EDF étudie la cession totale ou partielle de sa division nord-américaine d’énergies renouvelables pour renforcer son programme nucléaire national. L’électricien, entièrement contrôlé par l’État français, cherche à dégager des marges de manœuvre alors que son endettement dépasse 50 Mds€ et que la modernisation de son parc nucléaire et la construction de six nouveaux réacteurs EPR2 nécessitent plusieurs dizaines de milliards d’euros.
La filiale américaine en première ligne des arbitrages
La branche nord-américaine du groupe, EDF Renewables North America, regroupe un portefeuille d’actifs mature, avec 23 GW de projets développés et 16 GW sous contrat de services. Malgré des performances industrielles solides, l’entité subit une pression croissante liée à l’instabilité politique aux États-Unis, notamment après la remise en cause des crédits d’impôt fédéraux et le gel des projets éoliens offshore décidé par l’administration Trump.
EDF a déjà enregistré une dépréciation de près de 900 M€ sur le projet Atlantic Shores, co-développé avec Shell dans le New Jersey, qui a perdu son éligibilité aux contrats d’achat garantis. Cette dépréciation alimente les réflexions sur une sortie stratégique du marché américain des renouvelables.
Comparables de marché et valorisation potentielle
Les premières estimations situent la valorisation de la filiale entre 2 et 4 Mds€, en fonction du périmètre cédé et des conditions de marché. À titre de comparaison, EDPR a récemment vendu 49 % d’un portefeuille de 1,63 GW à Ares pour une valeur d’entreprise de 2,9 Mds$, un niveau de valorisation élevé qui pourrait servir de référence dans les négociations.
La plateforme d’EDF, dotée de contrats de long terme et d’un historique opérationnel robuste, présente un profil attractif pour les investisseurs financiers à la recherche d’actifs décarbonés avec des flux prévisibles. Une cession complète offrirait à EDF une opportunité de renforcer son bilan, tandis qu’une vente partielle permettrait de conserver une présence stratégique sur un marché en mutation.

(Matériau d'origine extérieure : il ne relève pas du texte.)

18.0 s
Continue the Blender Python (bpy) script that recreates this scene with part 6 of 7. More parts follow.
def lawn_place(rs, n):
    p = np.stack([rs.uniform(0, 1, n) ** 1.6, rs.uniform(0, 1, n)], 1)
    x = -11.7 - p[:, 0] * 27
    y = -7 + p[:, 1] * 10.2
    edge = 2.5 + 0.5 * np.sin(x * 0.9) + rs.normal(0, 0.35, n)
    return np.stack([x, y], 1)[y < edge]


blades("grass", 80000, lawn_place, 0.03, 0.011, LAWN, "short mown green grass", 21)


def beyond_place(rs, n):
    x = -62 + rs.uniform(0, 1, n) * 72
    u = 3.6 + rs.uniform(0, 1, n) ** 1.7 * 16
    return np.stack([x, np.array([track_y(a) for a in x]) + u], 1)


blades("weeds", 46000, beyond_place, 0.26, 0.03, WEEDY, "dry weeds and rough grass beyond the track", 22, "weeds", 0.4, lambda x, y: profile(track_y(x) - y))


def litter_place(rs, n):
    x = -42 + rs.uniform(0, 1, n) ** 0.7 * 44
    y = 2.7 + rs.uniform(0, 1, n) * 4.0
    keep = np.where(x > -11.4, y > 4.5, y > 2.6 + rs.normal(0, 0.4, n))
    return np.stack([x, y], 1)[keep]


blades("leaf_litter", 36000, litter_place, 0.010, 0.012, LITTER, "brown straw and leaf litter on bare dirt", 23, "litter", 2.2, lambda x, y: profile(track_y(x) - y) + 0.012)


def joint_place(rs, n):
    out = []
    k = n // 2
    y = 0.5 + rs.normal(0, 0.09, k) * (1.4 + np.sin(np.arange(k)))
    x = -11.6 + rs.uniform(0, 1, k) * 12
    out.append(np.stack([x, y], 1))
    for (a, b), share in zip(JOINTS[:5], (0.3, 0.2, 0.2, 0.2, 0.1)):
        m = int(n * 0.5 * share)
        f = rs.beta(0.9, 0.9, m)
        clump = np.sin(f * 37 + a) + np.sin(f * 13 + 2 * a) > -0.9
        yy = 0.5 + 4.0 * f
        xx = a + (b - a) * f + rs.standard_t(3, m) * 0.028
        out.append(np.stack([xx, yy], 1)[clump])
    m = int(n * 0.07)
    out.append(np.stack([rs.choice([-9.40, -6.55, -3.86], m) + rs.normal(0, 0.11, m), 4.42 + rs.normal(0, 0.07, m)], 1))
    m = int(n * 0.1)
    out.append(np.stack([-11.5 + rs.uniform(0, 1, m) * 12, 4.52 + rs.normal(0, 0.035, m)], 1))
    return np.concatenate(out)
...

Une réorientation vers le nucléaire national
Le recentrage sur les actifs français s’inscrit dans une dynamique de souveraineté énergétique. EDF bénéficie sur son territoire d’un cadre réglementaire stabilisé, avec des prix de gros moins volatils et une régulation tarifaire en cours de révision. Le nucléaire français reste un pilier du mix énergétique national, représentant plus de 60 % de la production électrique, avec un appui politique renforcé pour son extension.
La stratégie actuelle, validée par les autorités publiques, mise sur la sécurisation du financement du nouveau programme nucléaire à travers des mécanismes spécifiques, incluant potentiellement un modèle de type RAB (Regulated Asset Base) ou des contrats pour différence (CfD), déjà utilisés dans d’autres pays européens.
Impact sur la chaîne de valeur et les marchés
Une cession permettrait à EDF de simplifier sa structure financière, mais impliquerait une réallocation des actifs vers des opérateurs privés, notamment des fonds d’infrastructure comme Ares, Brookfield ou KKR. Ces acteurs, déjà actifs dans les énergies renouvelables aux États-Unis, se montrent particulièrement intéressés par des plateformes clés-en-main offrant un historique éprouvé et une base contractuelle sécurisée.
À court terme, ce retrait industriel d’un acteur européen pourrait réduire la concurrence sur certains appels d’offres, tout en accélérant la financiarisation du secteur, dans un contexte d’incertitude croissante sur la politique énergétique fédérale américaine.